— BEGIN EXTRACTED DATA —

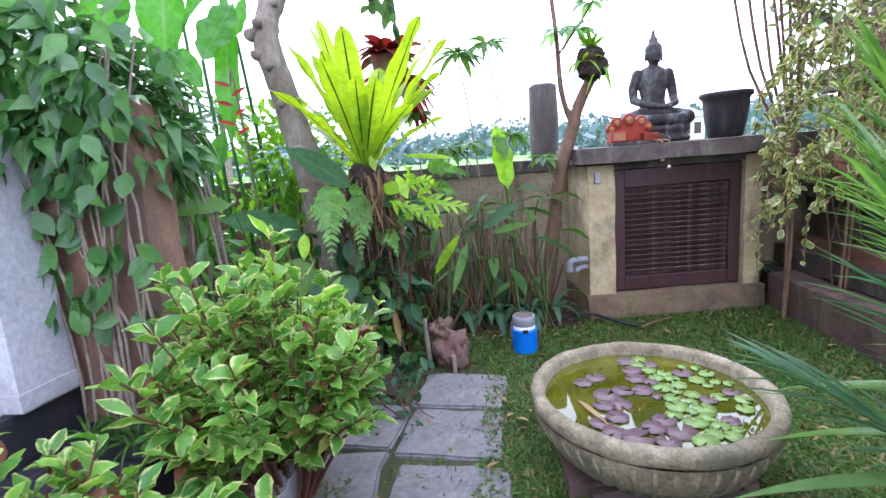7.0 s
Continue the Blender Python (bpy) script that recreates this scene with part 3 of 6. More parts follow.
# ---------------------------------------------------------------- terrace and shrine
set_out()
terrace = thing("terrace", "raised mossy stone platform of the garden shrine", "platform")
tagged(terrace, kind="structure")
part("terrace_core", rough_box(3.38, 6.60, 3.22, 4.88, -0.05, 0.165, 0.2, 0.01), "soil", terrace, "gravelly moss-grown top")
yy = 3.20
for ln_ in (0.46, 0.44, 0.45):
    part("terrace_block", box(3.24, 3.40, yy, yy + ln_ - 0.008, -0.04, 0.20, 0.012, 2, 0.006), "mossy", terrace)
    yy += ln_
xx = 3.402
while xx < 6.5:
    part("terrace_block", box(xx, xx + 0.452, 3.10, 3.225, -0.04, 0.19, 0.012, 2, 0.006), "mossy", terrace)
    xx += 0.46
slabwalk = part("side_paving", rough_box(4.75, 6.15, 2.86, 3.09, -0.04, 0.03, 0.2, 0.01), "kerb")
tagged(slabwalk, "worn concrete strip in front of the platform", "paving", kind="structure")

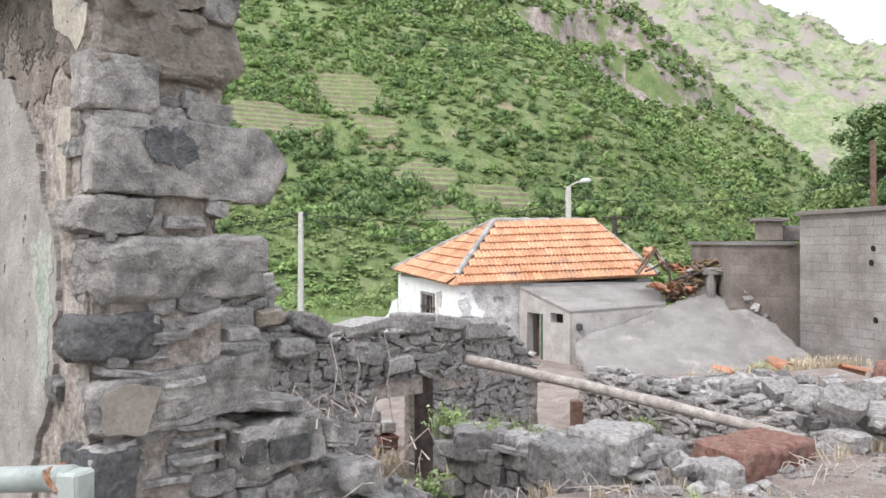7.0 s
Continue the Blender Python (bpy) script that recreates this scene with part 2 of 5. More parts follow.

— END EXTRACTED DATA —

*DIRECTIONS FOR THIS TASK:* Transcribe each entry above exactly, apart from the pictures.

*COMPLETED EXERCISE:*
7.0 s
Continue the Blender Python (bpy) script that recreates this scene with part 3 of 6. More parts follow.
# ---------------------------------------------------------------- terrace and shrine
set_out()
terrace = thing("terrace", "raised mossy stone platform of the garden shrine", "platform")
tagged(terrace, kind="structure")
part("terrace_core", rough_box(3.38, 6.60, 3.22, 4.88, -0.05, 0.165, 0.2, 0.01), "soil", terrace, "gravelly moss-grown top")
yy = 3.20
for ln_ in (0.46, 0.44, 0.45):
    part("terrace_block", box(3.24, 3.40, yy, yy + ln_ - 0.008, -0.04, 0.20, 0.012, 2, 0.006), "mossy", terrace)
    yy += ln_
xx = 3.402
while xx < 6.5:
    part("terrace_block", box(xx, xx + 0.452, 3.10, 3.225, -0.04, 0.19, 0.012, 2, 0.006), "mossy", terrace)
    xx += 0.46
slabwalk = part("side_paving", rough_box(4.75, 6.15, 2.86, 3.09, -0.04, 0.03, 0.2, 0.01), "kerb")
tagged(slabwalk, "worn concrete strip in front of the platform", "paving", kind="structure")

7.0 s
Continue the Blender Python (bpy) script that recreates this scene with part 2 of 5. More parts follow.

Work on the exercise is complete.